Was für eine Enttäuschung. Schachfans rund um den Globus hatten sich auf ein wirklich spannendes WM-Finale eingestellt. Nach elf Runden hatten Schachweltmeister Magnus Carlsen wie auch sein Herausforderer Sergej Karjakin jeweils fünfeinhalb Punkte in ihrem Zweikampf erzielt. Beide hatten vor der letzten Begegnung einen Tag Zeit zum Regenerieren, Varianten analysieren, Eröffnungen vorbereiten.
Die Erwartung, gerade der favorisierte Titelverteidiger würde mit den weißen Steinen eine harte und lange Auseinandersetzung suchen, war groß und eindeutig. Peter Swidler, ein aus Russland stammender Schachgroßmeister, der selbst zur erweiterten Weltspitze gehört, teilte über Twitter mit, wie aufgeregt er schon sei, diese Begegnung live kommentieren zu dürfen.
Und dann das: Nach gerade einmal 30 Zügen und einer guten Stunde war die zwölfte und letzte reguläre Runde der Schachweltmeisterschaft in New York auch schon vorbei. Beide Spieler hatten sich auf ein Unentschieden geeinigt, die entstandene Stellung war tatsächlich danach. Jeder hatte noch seinen König, einen Läufer und gleich viele Bauern – auf diesem Niveau kann das kein Spieler in dieser Situation ernsthaft auf Gewinn spielen.

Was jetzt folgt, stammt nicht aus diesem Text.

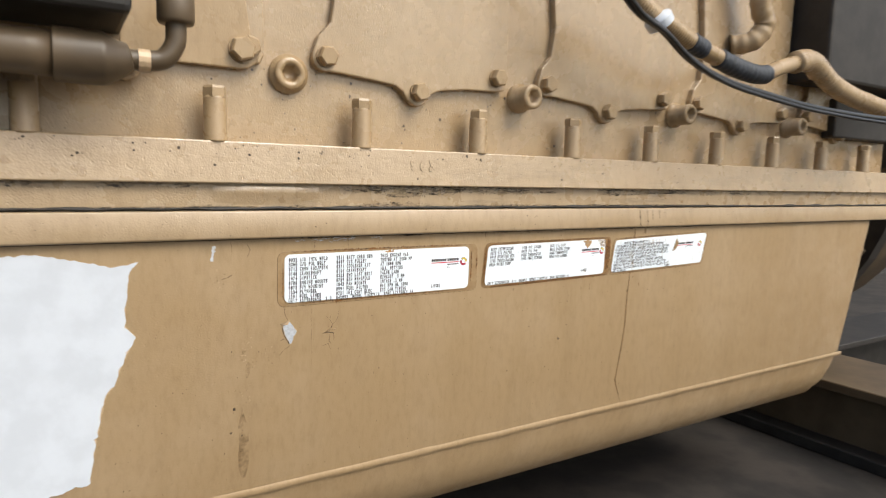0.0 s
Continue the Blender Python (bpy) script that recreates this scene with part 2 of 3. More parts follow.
def glide(points, steps=8):
    """A smooth line through the points (Catmull-Rom)."""
    p = [Vector(v) for v in points]
    p = [2 * p[0] - p[1], *p, 2 * p[-1] - p[-2]]
    out = []
    for a, b, c, d in zip(p, p[1:], p[2:], p[3:]):
        for k in range(steps):
            u = k / steps
            out.append(0.5 * (2 * b + (c - a) * u + (2 * a - 5 * b + 4 * c - d) * u * u + (3 * b - a - 3 * c + d) * u ** 3))
    return [*out, p[-2]]


def tube(points, radius, sides=14, ribs=0.0, pitch=0.006, steps=8, taper=None):
    line = glide(points, steps)
    if ribs:
        dense = []
        for a, b in zip(line, line[1:]):
            n = max(1, int((b - a).length / (pitch / 4)))
            dense += [a.lerp(b, k / n) for k in range(n)]
        line = [*dense, line[-1]]
    bm = bmesh.new()
    rows, far = [], 0.0
    up = Vector((0.13, 0.21, 0.97))
    for i, p in enumerate(line):
        way = (line[min(i + 1, len(line) - 1)] - line[max(i - 1, 0)]).normalized()
        if i:
            far += (p - line[i - 1]).length
        side = way.cross(up).normalized()
        over = side.cross(way)
        r = radius * (taper(i / (len(line) - 1)) if taper else 1) + ribs * math.sin(2 * math.pi * far / pitch)
        rows.append([bm.verts.new(p + r * (math.cos(a) * side + math.sin(a) * over)) for a in (2 * math.pi * k / sides for k in range(sides))])
    for p, q in zip(rows, rows[1:]):
        for k in range(sides):
            bm.faces.new((p[k], p[(k + 1) % sides], q[(k + 1) % sides], q[k]))
    bm.faces.new(rows[0])
    bm.faces.new(rows[-1][::-1])
    return bm


def rounded(x0, x1, z0, z1, r, n=7):
    out = []
    for cx, cz, a0 in ((x1 - r, z1 - r, 0), (x0 + r, z1 - r, 90), (x0 + r, z0 + r, 180), (x1 - r, z0 + r, 270)):
        out += [(cx + r * math.cos(radians(a0 + 90 * k / n)), cz + r * math.sin(radians(a0 + 90 * k / n))) for k in range(n + 1)]
    return out


def ragged(outline, amp, rng, step=0.002):
    """The outline cut into short steps, each shaken a little."""
    out = []
    for (x0, z0), (x1, z1) in zip(outline, outline[1:] + outline[:1]):
        n = max(1, int(math.hypot(x1 - x0, z1 - z0) / step))
        for k in range(n):
            u = k / n
            out.append((x0 + (x1 - x0) * u + rng.gauss(0, amp), z0 + (z1 - z0) * u + rng.gauss(0, amp)))
    return out


def strip(points, width, y, rng, bm, jag=0.35, step=0.0015):
    """A thin, uneven line drawn on a wall: a hairline crack or a run."""
    line = []
    for (x0, z0), (x1, z1) in zip(points, points[1:]):
        n = max(1, int(math.hypot(x1 - x0, z1 - z0) / step))
        line += [(x0 + (x1 - x0) * k / n, z0 + (z1 - z0) * k / n) for k in range(n)]
    line.append(points[-1])
    rows = []
    for i, (x, z) in enumerate(line):
        x2, z2 = line[min(i + 1, len(line) - 1)]
        x1, z1 = line[max(i - 1, 0)]
        d = math.hypot(x2 - x1, z2 - z1) or 1
        nx, nz = -(z2 - z1) / d, (x2 - x1) / d
        w = width * (0.5 + rng.uniform(-jag, jag)) * min(1, 0.3 + 4 * min(i, len(line) - 1 - i) / len(line))
        s = rng.gauss(0, min(width * 0.25, 0.0003))
        rows.append((bm.verts.new((x + nx * (w + s), y, z + nz * (w + s))), bm.verts.new((x - nx * (w - s), y, z - nz * (w - s)))))
    for (a, b), (c, d) in zip(rows, rows[1:]):
        bm.faces.new((a, b, d, c))
    return bm


def blob(bm, x, z, r, y, rng, sides=7, stretch=1.0):
    vs = []
    for k in range(sides):
        a = 2 * math.pi * k / sides
        q = r * rng.uniform(0.65, 1.3)
        vs.append(bm.verts.new((x + q * math.cos(a), y, z + stretch * q * math.sin(a))))
    bm.faces.new(vs)


# ---- lettering ----
GLYPHS = {}


def glyphs(chars):
    made = {}
    for c in chars:
        cu = bpy.data.curves.new("glyph", "FONT")
        cu.body, cu.size, cu.resolution_u, cu.offset = c, 1.0, 3, 0.055
        made[c] = new("glyph", cu)
    deps = bpy.context.evaluated_depsgraph_get()
    for c, ob in made.items():
        me = bpy.data.meshes.new_from_object(ob.evaluated_get(deps))
        pts = [(v.co.x, v.co.y) for v in me.vertices]
        GLYPHS[c] = (pts, [tuple(p.vertices) for p in me.polygons])
        cu = ob.data
        bpy.data.objects.remove(ob)
        bpy.data.curves.remove(cu)
        bpy.data.meshes.remove(me)


def lettering(text, x, z, y, pitch, height, fill=0.76, squeeze=True, slash=True):
    """One line of fixed-pitch characters, z at its baseline; every zero has a stroke through it."""
    verts, faces = [], []
    for i, c in enumerate(text):
        if c == " ":
            continue
        pts, polys = GLYPHS[c]
        lo, hi = min(p[0] for p in pts), max(p[0] for p in pts)
        wide = pitch * fill
        k = height / 0.729
        sx = wide / (hi - lo) if squeeze and c not in "I1.,:-" else k * 0.62
        if c in "I1":
            sx = min(sx, pitch * 0.5 / (hi - lo))
        mid = x + (i + 0.5) * pitch
        base = len(verts)
        verts += [(mid + (px - (lo + hi) / 2) * sx, y, z + pz * k) for px, pz in pts]
        faces += [tuple(base + q for q in f) for f in polys]
        if c == "0" and slash:
            base = len(verts)
            w, s = wide * 0.16, wide * 0.20
            verts += [(mid - s - w / 2, y, z + height * 0.2), (mid - s + w / 2, y, z + height * 0.2),
                      (mid + s + w / 2, y, z + height * 0.8), (mid + s - w / 2, y, z + height * 0.8)]
            faces.append((base, base + 1, base + 2, base + 3))
    return verts, faces


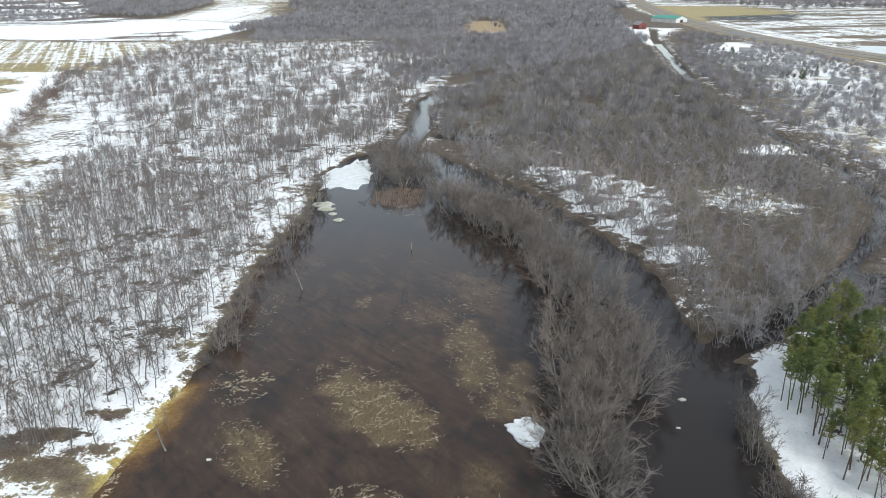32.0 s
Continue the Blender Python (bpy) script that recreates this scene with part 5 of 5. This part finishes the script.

Das Enttäuschende war denn auch nicht die Entscheidung in der Schlussstellung. Auch dem für Russland spielenden Herausforderer Sergej Karjakin ist nichts vorzuwerfen. Er führte die schwarzen Spielsteine und ist nach internationaler Elo-Wertungszahl der schwächere Spieler – dass er seine Strategie eher auf ein Unentschieden anlegte und nicht auf riskanteste Abspiele, war nur logisch und vollkommen zu erwarten.
Was ist mit Carlsen los?
Enttäuscht hat vielmehr der aus Norwegen stammende Champion Magnus Carlsen. Mit zwei souverän gewonnenen WM-Zweikämpfen und vielen anderen Turniersiegen im Rücken, den weißen Figuren und der höheren Spielstärke wäre zu erwarten gewesen, dass er nun weltmeisterlich aufspielt und wirklich danach greift, den Titel zu behalten. Tatsächlich versuchte er es nicht einmal, zumindest nicht ausweislich seiner Varianten-Wahl. Er eröffnete abermals mit dem Königsbauern und akzeptierte eine Variante der sogenannten Berliner Verteidigung, einer Eröffnung, mit der Schwarz in den vergangenen Jahren ordentliche Ergebnisse vorzuweisen hat. Und mit der bekanntlich auch schon der frühere Champion Wladimir Kramnik dem Ansturm des Langzeitweltmeisters Garry Kasparow standgehalten hatte und diesen schließlich entthronte.
Wenn ein Spitzenspieler wie Carlsen diese Zugfolge in einer so entscheidenden Partie wählt, dann – so dachten zumindest die geneigten Zuschauer -, weil er zuvor wohl einen neuen Kniff herausgefunden hatte, eine neue wirklich erfolgversprechende Idee. Nach ganz wenigen Zügen zeigte sich jedoch, dass das nicht der Fall war. Er wählte bekannte Pfade, die natürlich auch Karjakin kennt; dieser konnte sehr schnell viele Figuren abtauschen, die Stellung vereinfachen, in ein Endspiel überleiten und ohne große Anstrengung ein Unentschieden erreichen. Es gab keine brenzlige Situation, keine komplizierte Kombination. Was ist bloß mit Carlsen los?, lautet eine nun dieses WM-Duell irgendwie begleitende Dauerfrage.
Und nun? Nun folgt die Verlängerung. Am Mittwoch treffen beide Spieler wieder aufeinander für vier Partien mit kürzerer Bedenkzeit. Jeder hat 25 Minuten Zeit. Gibt es auch danach noch keinen Sieger, wird die Zeit abermals verkürzt. Am Ende stünde dann eine sogenannte Armageddon-Partie, in welcher der Weiß-Spieler fünf und der Schwarz-Spieler vier Minuten Bedenkzeit bekommt. Dafür muss Weiß gewinnen, sonst ginge der Weltmeistertitel an den Schwarz-Spieler. Am Mittwochabend irgendwann, soviel ist zumindest sicher, werden wir wissen, wer Weltmeister bleibt oder wird.